• TASK TO CARRY OUT
Repeat every line of the data exactly, but not the pictures.

• COLLECTED MATERIAL
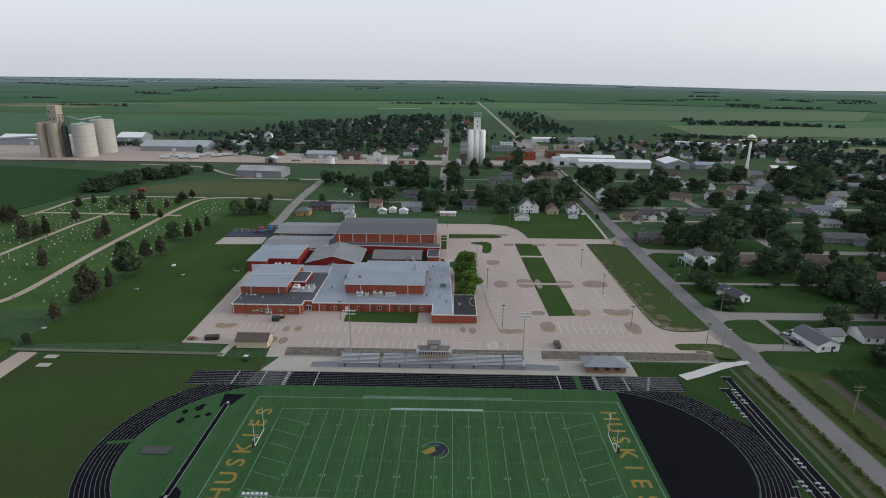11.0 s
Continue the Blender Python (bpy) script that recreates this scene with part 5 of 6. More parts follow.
BLOCKS = (
    [(154, 50, 7.5, 9.1), (166, 53, 9.7, 13.6), (176, 62, 8.3, 9.4), (247, 63, 7.7, 7.8), (208, 64, 11.7, 14.1), (234, 65, 10.7, 12.5), (155, 79, 9, 11), (236, 84, 4.1, 9.3), (226, 86, 7.6, 8.3), (178, 88, 12.5, 13.2), (205, 90, 4.6, 6), (187, 92, 10.7, 13.3), (121, 98, 5.3, 9.5), (271, 101, 14.3, 13.8), (183, 107, 9.5, 10), (175, 109, 10.3, 10.3), (190, 111, 9.5, 10.7), (181, 113, 10.4, 11.1), (275, 114, 18.5, 16.1), (120, 117, 7.6, 10), (181, 118, 10.6, 11.8), (171, 120, 11.5, 12.2), (195, 123, 12.3, 14.8), (213, 123, 10.8, 7.4)],
    [(239, 125, 7.7, 6.7), (177, 133, 9.7, 9.1), (257, 133, 5.8, 8.1), (273, 134, 10, 7.4), (140, 137, 14.5, 11.9), (161, 139, 12.9, 15.6), (128, 141, 8.3, 7.8), (176, 144, 11.7, 10.9), (200, 145, 6.7, 10.9), (224, 147, 7, 8.1), (222, 155, 6.9, 4.5), (297, 157, 10.4, 10.8), (289, 159, 11.3, 11.2), (216, 160, 3.8, 3.2), (255, 167, 9.6, 10), (212, 168, 5.4, 5), (270, 168, 9.6, 10), (247, 169, 10.4, 10.3), (262, 170, 10.4, 10.3), (203, 173, 14.3, 9.7), (253, 174, 10.8, 12.5), (291, 175, 10.4, 14.6), (243, 176, 11.7, 12.9), (205, 177, 12.9, 10.8)],
    [(325, 179, 10, 10), (191, 180, 12.5, 15.5), (317, 181, 10.9, 10.3), (153, 181, 19, 21.6), (270, 183, 9.3, 12.1), (141, 191, 11.2, 11.1), (132, 193, 12.1, 11.5), (171, 193, 15.2, 17.1), (152, 200, 10.9, 13.2), (195, 208, 11.5, 14.8), (283, 213, 15.4, 18.5), (269, 219, 11, 13.6), (297, 220, 13.1, 13.6), (272, 221, 18, 23.1), (259, 221, 11.9, 14.1), (287, 222, 14.3, 14.1), (233, 224, 12, 10.8), (209, 225, 16, 21.2), (149, 230, 11.7, 12.9), (201, 232, 14.6, 16), (313, 233, 14.3, 19), (296, 233, 13.1, 17.1), (282, 235, 14.3, 17.7), (262, 242, 10.4, 12)],
    [(207, 243, 9.5, 10), (193, 244, 13.8, 18.3), (199, 245, 10.3, 10.3), (333, 245, 15, 19), (384, 259, 11.5, 12), (374, 261, 12.5, 12.4), (333, 266, 12, 13), (40, 268, 11.1, 14.3), (323, 268, 13, 13.5), (-6, 273, 14.8, 18.5), (74, 275, 7.1, 8.9), (80, 276, 9.6, 11.1), (67, 277, 7.7, 9.2), (383, 278, 11.1, 13.5), (6, 279, 9.6, 11.1), (122, 279, 15.4, 18.5), (372, 280, 12.1, 14), (132, 286, 17.3, 14.8), (154, 286, 12.7, 11.1), (33, 288, 13.5, 11.5), (203, 290, 11.5, 14.8), (75, 291, 12, 13.5), (248, 291, 10.6, 11.1), (-50, 292, 11, 11.5)],
    [(239, 293, 11.5, 11.5), (-45, 293, 12, 17.3), (-11, 294, 9.2, 9.2), (-60, 294, 12, 11.9), (137, 295, 14.3, 18.2), (-18, 296, 10, 9.5), (26, 296, 14, 15.4), (43, 298, 14, 17.3), (252, 301, 11, 10.9), (11, 302, 10, 10), (244, 303, 11.9, 11.3), (54, 306, 12, 16), (336, 308, 11, 14.3), (94, 309, 18, 20), (324, 310, 11.9, 14.8), (232, 311, 9.5, 9.5), (102, 316, 10.4, 12), (69, 316, 14.6, 20), (285, 320, 16.7, 24), (175, 331, 17.4, 20.8), (-9, 339, 12, 13), (7, 339, 17.4, 15.2), (188, 340, 13, 16.7), (-20, 341, 13, 13.5)],
    [(82, 343, 10.9, 13), (124, 343, 6.5, 5.2), (321, 345, 10, 10.4), (313, 347, 10.9, 10.8), (165, 348, 13, 17.4), (-34, 349, 15.9, 21.7), (218, 350, 10.5, 10.4), (210, 352, 11.4, 10.8), (292, 356, 15.8, 23.7), (323, 358, 14.5, 17.4), (309, 360, 15.8, 17.9), (380, 360, 12.1, 12.6), (397, 361, 9.7, 12.6), (370, 362, 13.2, 13.1), (387, 363, 10.5, 13.1), (-52, 367, 10.5, 10.9), (132, 368, 19, 22.7), (-61, 369, 11.4, 11.3), (125, 377, 16.7, 15.9), (144, 379, 16.7, 18.2), (191, 382, 15.7, 18.2), (245, 385, 19, 20.5), (121, 387, 13.3, 9.5), (295, 388, 8.3, 7.8)],
    [(373, 389, 9.4, 13.9), (271, 398, 15.2, 19), (328, 402, 13.8, 17.1), (351, 402, 15, 19), (173, 403, 11, 13.3), (-51, 404, 15, 17.5), (314, 404, 15, 17.7), (-25, 405, 15, 15), (25, 406, 17.5, 10), (5, 407, 15, 17.5), (85, 412, 11.5, 15), (73, 414, 12.5, 15.5), (365, 430, 14.5, 18), (351, 432, 15.8, 18.6), (60, 437, 13.2, 13.2), (103, 439, 9.7, 9.5), (96, 441, 10.5, 9.8), (41, 465, 11.1, 11.1), (74, 469, 19, 16.7), (303, 518, 13.5, 14.1), (292, 520, 14.7, 14.6), (328, 603, 14.7, 16.7)],
)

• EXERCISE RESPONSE
11.0 s
Continue the Blender Python (bpy) script that recreates this scene with part 5 of 6. More parts follow.
BLOCKS = (
    [(154, 50, 7.5, 9.1), (166, 53, 9.7, 13.6), (176, 62, 8.3, 9.4), (247, 63, 7.7, 7.8), (208, 64, 11.7, 14.1), (234, 65, 10.7, 12.5), (155, 79, 9, 11), (236, 84, 4.1, 9.3), (226, 86, 7.6, 8.3), (178, 88, 12.5, 13.2), (205, 90, 4.6, 6), (187, 92, 10.7, 13.3), (121, 98, 5.3, 9.5), (271, 101, 14.3, 13.8), (183, 107, 9.5, 10), (175, 109, 10.3, 10.3), (190, 111, 9.5, 10.7), (181, 113, 10.4, 11.1), (275, 114, 18.5, 16.1), (120, 117, 7.6, 10), (181, 118, 10.6, 11.8), (171, 120, 11.5, 12.2), (195, 123, 12.3, 14.8), (213, 123, 10.8, 7.4)],
    [(239, 125, 7.7, 6.7), (177, 133, 9.7, 9.1), (257, 133, 5.8, 8.1), (273, 134, 10, 7.4), (140, 137, 14.5, 11.9), (161, 139, 12.9, 15.6), (128, 141, 8.3, 7.8), (176, 144, 11.7, 10.9), (200, 145, 6.7, 10.9), (224, 147, 7, 8.1), (222, 155, 6.9, 4.5), (297, 157, 10.4, 10.8), (289, 159, 11.3, 11.2), (216, 160, 3.8, 3.2), (255, 167, 9.6, 10), (212, 168, 5.4, 5), (270, 168, 9.6, 10), (247, 169, 10.4, 10.3), (262, 170, 10.4, 10.3), (203, 173, 14.3, 9.7), (253, 174, 10.8, 12.5), (291, 175, 10.4, 14.6), (243, 176, 11.7, 12.9), (205, 177, 12.9, 10.8)],
    [(325, 179, 10, 10), (191, 180, 12.5, 15.5), (317, 181, 10.9, 10.3), (153, 181, 19, 21.6), (270, 183, 9.3, 12.1), (141, 191, 11.2, 11.1), (132, 193, 12.1, 11.5), (171, 193, 15.2, 17.1), (152, 200, 10.9, 13.2), (195, 208, 11.5, 14.8), (283, 213, 15.4, 18.5), (269, 219, 11, 13.6), (297, 220, 13.1, 13.6), (272, 221, 18, 23.1), (259, 221, 11.9, 14.1), (287, 222, 14.3, 14.1), (233, 224, 12, 10.8), (209, 225, 16, 21.2), (149, 230, 11.7, 12.9), (201, 232, 14.6, 16), (313, 233, 14.3, 19), (296, 233, 13.1, 17.1), (282, 235, 14.3, 17.7), (262, 242, 10.4, 12)],
    [(207, 243, 9.5, 10), (193, 244, 13.8, 18.3), (199, 245, 10.3, 10.3), (333, 245, 15, 19), (384, 259, 11.5, 12), (374, 261, 12.5, 12.4), (333, 266, 12, 13), (40, 268, 11.1, 14.3), (323, 268, 13, 13.5), (-6, 273, 14.8, 18.5), (74, 275, 7.1, 8.9), (80, 276, 9.6, 11.1), (67, 277, 7.7, 9.2), (383, 278, 11.1, 13.5), (6, 279, 9.6, 11.1), (122, 279, 15.4, 18.5), (372, 280, 12.1, 14), (132, 286, 17.3, 14.8), (154, 286, 12.7, 11.1), (33, 288, 13.5, 11.5), (203, 290, 11.5, 14.8), (75, 291, 12, 13.5), (248, 291, 10.6, 11.1), (-50, 292, 11, 11.5)],
    [(239, 293, 11.5, 11.5), (-45, 293, 12, 17.3), (-11, 294, 9.2, 9.2), (-60, 294, 12, 11.9), (137, 295, 14.3, 18.2), (-18, 296, 10, 9.5), (26, 296, 14, 15.4), (43, 298, 14, 17.3), (252, 301, 11, 10.9), (11, 302, 10, 10), (244, 303, 11.9, 11.3), (54, 306, 12, 16), (336, 308, 11, 14.3), (94, 309, 18, 20), (324, 310, 11.9, 14.8), (232, 311, 9.5, 9.5), (102, 316, 10.4, 12), (69, 316, 14.6, 20), (285, 320, 16.7, 24), (175, 331, 17.4, 20.8), (-9, 339, 12, 13), (7, 339, 17.4, 15.2), (188, 340, 13, 16.7), (-20, 341, 13, 13.5)],
    [(82, 343, 10.9, 13), (124, 343, 6.5, 5.2), (321, 345, 10, 10.4), (313, 347, 10.9, 10.8), (165, 348, 13, 17.4), (-34, 349, 15.9, 21.7), (218, 350, 10.5, 10.4), (210, 352, 11.4, 10.8), (292, 356, 15.8, 23.7), (323, 358, 14.5, 17.4), (309, 360, 15.8, 17.9), (380, 360, 12.1, 12.6), (397, 361, 9.7, 12.6), (370, 362, 13.2, 13.1), (387, 363, 10.5, 13.1), (-52, 367, 10.5, 10.9), (132, 368, 19, 22.7), (-61, 369, 11.4, 11.3), (125, 377, 16.7, 15.9), (144, 379, 16.7, 18.2), (191, 382, 15.7, 18.2), (245, 385, 19, 20.5), (121, 387, 13.3, 9.5), (295, 388, 8.3, 7.8)],
    [(373, 389, 9.4, 13.9), (271, 398, 15.2, 19), (328, 402, 13.8, 17.1), (351, 402, 15, 19), (173, 403, 11, 13.3), (-51, 404, 15, 17.5), (314, 404, 15, 17.7), (-25, 405, 15, 15), (25, 406, 17.5, 10), (5, 407, 15, 17.5), (85, 412, 11.5, 15), (73, 414, 12.5, 15.5), (365, 430, 14.5, 18), (351, 432, 15.8, 18.6), (60, 437, 13.2, 13.2), (103, 439, 9.7, 9.5), (96, 441, 10.5, 9.8), (41, 465, 11.1, 11.1), (74, 469, 19, 16.7), (303, 518, 13.5, 14.1), (292, 520, 14.7, 14.6), (328, 603, 14.7, 16.7)],
)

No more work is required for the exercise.